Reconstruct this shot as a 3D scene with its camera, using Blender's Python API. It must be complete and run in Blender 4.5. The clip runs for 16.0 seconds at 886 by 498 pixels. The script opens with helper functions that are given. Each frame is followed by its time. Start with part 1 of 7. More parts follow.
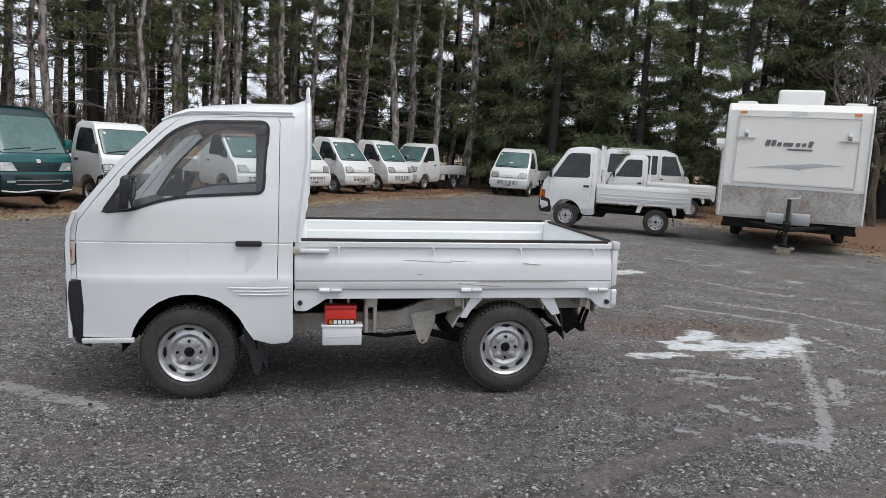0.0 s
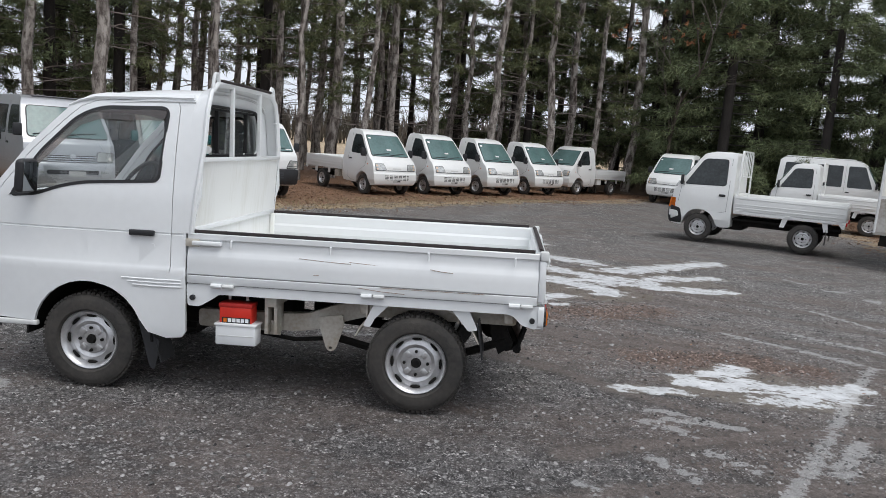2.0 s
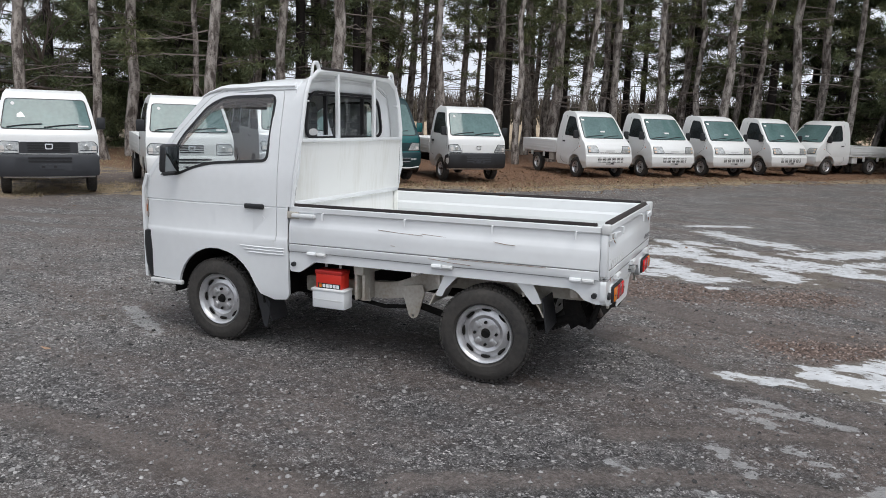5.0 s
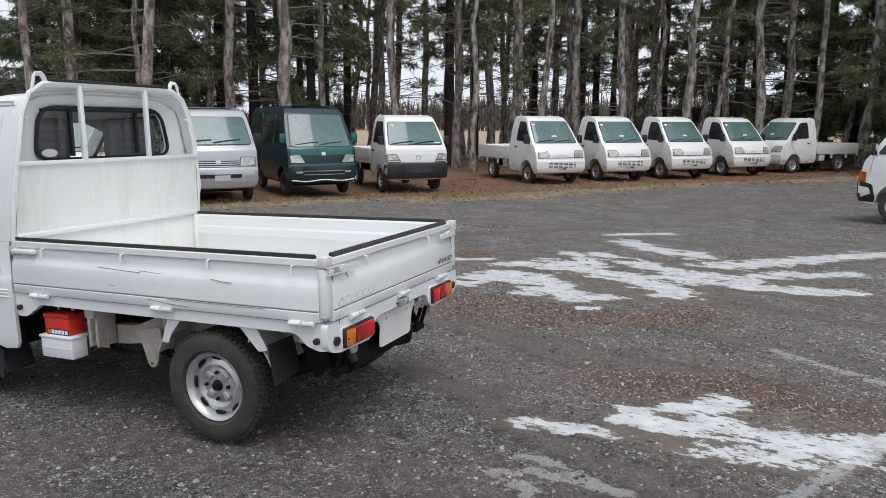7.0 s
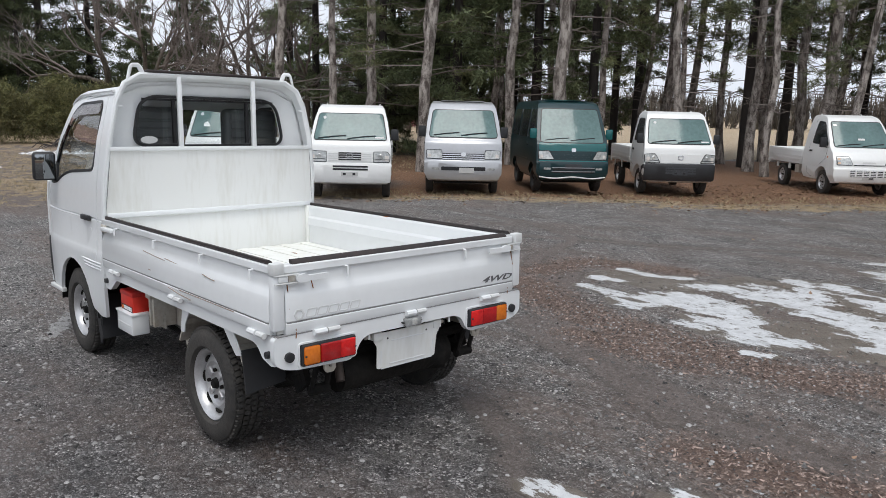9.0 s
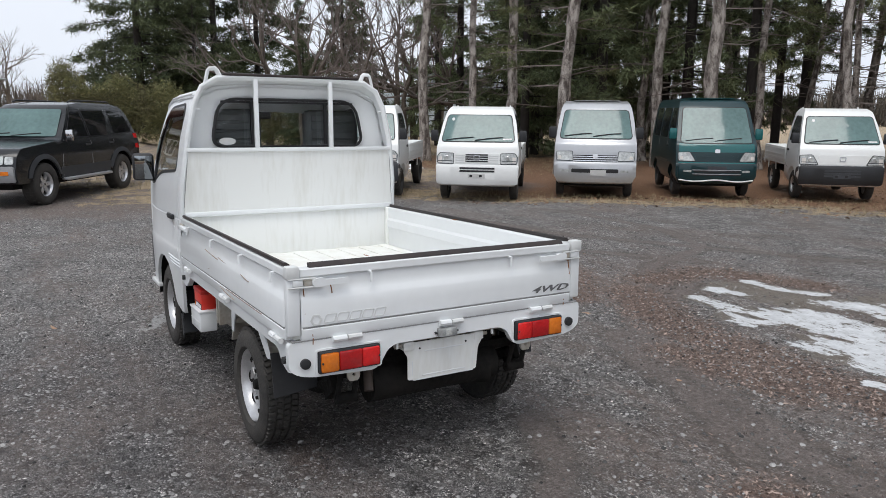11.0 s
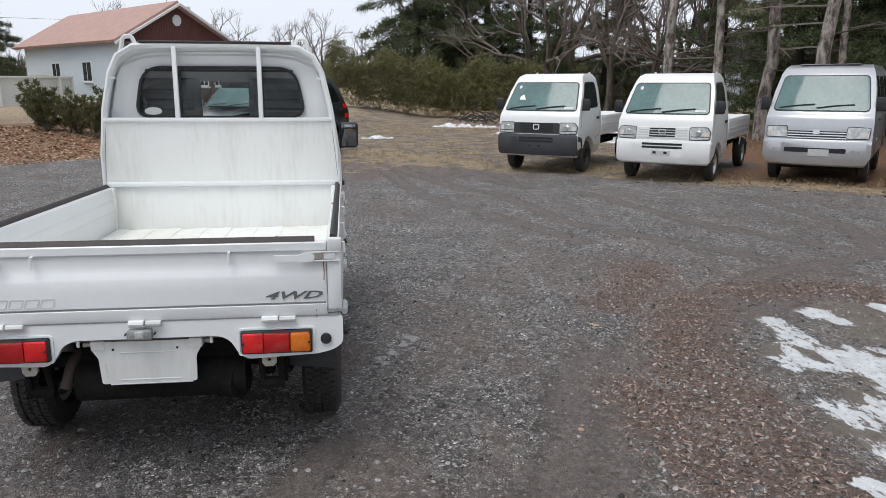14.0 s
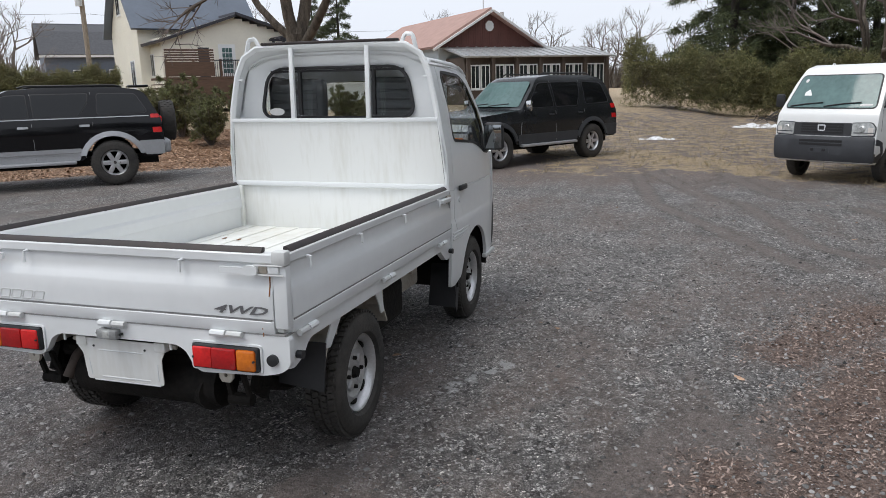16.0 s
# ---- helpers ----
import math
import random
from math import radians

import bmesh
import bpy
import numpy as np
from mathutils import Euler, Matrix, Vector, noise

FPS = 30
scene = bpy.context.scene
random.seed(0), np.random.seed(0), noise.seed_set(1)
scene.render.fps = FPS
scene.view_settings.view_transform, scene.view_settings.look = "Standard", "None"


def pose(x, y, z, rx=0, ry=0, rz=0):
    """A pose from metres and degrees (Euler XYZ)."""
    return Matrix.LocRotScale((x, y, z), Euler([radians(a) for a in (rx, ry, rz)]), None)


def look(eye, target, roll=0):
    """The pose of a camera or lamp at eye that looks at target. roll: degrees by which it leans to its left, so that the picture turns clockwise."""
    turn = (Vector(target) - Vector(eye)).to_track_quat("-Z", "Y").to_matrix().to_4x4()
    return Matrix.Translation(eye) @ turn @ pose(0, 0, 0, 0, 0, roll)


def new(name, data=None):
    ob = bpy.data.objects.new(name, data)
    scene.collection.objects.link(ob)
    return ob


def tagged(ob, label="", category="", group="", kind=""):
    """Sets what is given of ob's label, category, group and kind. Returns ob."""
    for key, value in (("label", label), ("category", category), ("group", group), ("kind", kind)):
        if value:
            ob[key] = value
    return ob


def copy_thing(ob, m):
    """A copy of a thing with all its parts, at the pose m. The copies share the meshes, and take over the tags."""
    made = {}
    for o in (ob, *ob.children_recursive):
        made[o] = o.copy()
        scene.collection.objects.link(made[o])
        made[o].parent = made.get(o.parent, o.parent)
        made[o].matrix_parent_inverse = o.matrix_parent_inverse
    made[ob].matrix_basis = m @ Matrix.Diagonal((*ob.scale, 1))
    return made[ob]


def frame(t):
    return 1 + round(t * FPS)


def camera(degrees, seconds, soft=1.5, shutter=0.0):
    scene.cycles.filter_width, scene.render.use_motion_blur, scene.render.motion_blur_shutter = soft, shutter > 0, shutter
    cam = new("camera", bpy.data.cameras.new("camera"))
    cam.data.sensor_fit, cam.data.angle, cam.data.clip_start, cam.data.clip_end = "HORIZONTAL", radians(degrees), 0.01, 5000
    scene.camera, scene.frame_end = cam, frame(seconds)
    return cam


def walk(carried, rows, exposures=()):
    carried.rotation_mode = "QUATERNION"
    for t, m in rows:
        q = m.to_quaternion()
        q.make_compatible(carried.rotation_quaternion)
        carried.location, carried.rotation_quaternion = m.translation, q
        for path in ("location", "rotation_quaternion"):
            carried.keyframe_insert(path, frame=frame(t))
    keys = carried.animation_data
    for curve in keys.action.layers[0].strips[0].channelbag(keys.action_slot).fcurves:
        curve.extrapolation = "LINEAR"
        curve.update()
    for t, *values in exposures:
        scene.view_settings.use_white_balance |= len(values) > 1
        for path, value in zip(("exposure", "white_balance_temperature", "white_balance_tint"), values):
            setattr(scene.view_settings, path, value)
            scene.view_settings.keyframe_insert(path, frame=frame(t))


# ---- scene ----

──────────

_Task objective_
Transcribe the listing in full. Omit the pictures and keep every line exact.

_Output for this task_
Reconstruct this shot as a 3D scene with its camera, using Blender's Python API. It must be complete and run in Blender 4.5. The clip runs for 16.0 seconds at 886 by 498 pixels. The script opens with helper functions that are given. Each frame is followed by its time. Start with part 1 of 7. More parts follow.
0.0 s
2.0 s
5.0 s
7.0 s
9.0 s
11.0 s
14.0 s
16.0 s
# ---- helpers ----
import math
import random
from math import radians

import bmesh
import bpy
import numpy as np
from mathutils import Euler, Matrix, Vector, noise

FPS = 30
scene = bpy.context.scene
random.seed(0), np.random.seed(0), noise.seed_set(1)
scene.render.fps = FPS
scene.view_settings.view_transform, scene.view_settings.look = "Standard", "None"


def pose(x, y, z, rx=0, ry=0, rz=0):
    """A pose from metres and degrees (Euler XYZ)."""
    return Matrix.LocRotScale((x, y, z), Euler([radians(a) for a in (rx, ry, rz)]), None)


def look(eye, target, roll=0):
    """The pose of a camera or lamp at eye that looks at target. roll: degrees by which it leans to its left, so that the picture turns clockwise."""
    turn = (Vector(target) - Vector(eye)).to_track_quat("-Z", "Y").to_matrix().to_4x4()
    return Matrix.Translation(eye) @ turn @ pose(0, 0, 0, 0, 0, roll)


def new(name, data=None):
    ob = bpy.data.objects.new(name, data)
    scene.collection.objects.link(ob)
    return ob


def tagged(ob, label="", category="", group="", kind=""):
    """Sets what is given of ob's label, category, group and kind. Returns ob."""
    for key, value in (("label", label), ("category", category), ("group", group), ("kind", kind)):
        if value:
            ob[key] = value
    return ob


def copy_thing(ob, m):
    """A copy of a thing with all its parts, at the pose m. The copies share the meshes, and take over the tags."""
    made = {}
    for o in (ob, *ob.children_recursive):
        made[o] = o.copy()
        scene.collection.objects.link(made[o])
        made[o].parent = made.get(o.parent, o.parent)
        made[o].matrix_parent_inverse = o.matrix_parent_inverse
    made[ob].matrix_basis = m @ Matrix.Diagonal((*ob.scale, 1))
    return made[ob]


def frame(t):
    return 1 + round(t * FPS)


def camera(degrees, seconds, soft=1.5, shutter=0.0):
    scene.cycles.filter_width, scene.render.use_motion_blur, scene.render.motion_blur_shutter = soft, shutter > 0, shutter
    cam = new("camera", bpy.data.cameras.new("camera"))
    cam.data.sensor_fit, cam.data.angle, cam.data.clip_start, cam.data.clip_end = "HORIZONTAL", radians(degrees), 0.01, 5000
    scene.camera, scene.frame_end = cam, frame(seconds)
    return cam


def walk(carried, rows, exposures=()):
    carried.rotation_mode = "QUATERNION"
    for t, m in rows:
        q = m.to_quaternion()
        q.make_compatible(carried.rotation_quaternion)
        carried.location, carried.rotation_quaternion = m.translation, q
        for path in ("location", "rotation_quaternion"):
            carried.keyframe_insert(path, frame=frame(t))
    keys = carried.animation_data
    for curve in keys.action.layers[0].strips[0].channelbag(keys.action_slot).fcurves:
        curve.extrapolation = "LINEAR"
        curve.update()
    for t, *values in exposures:
        scene.view_settings.use_white_balance |= len(values) > 1
        for path, value in zip(("exposure", "white_balance_temperature", "white_balance_tint"), values):
            setattr(scene.view_settings, path, value)
            scene.view_settings.keyframe_insert(path, frame=frame(t))


# ---- scene ----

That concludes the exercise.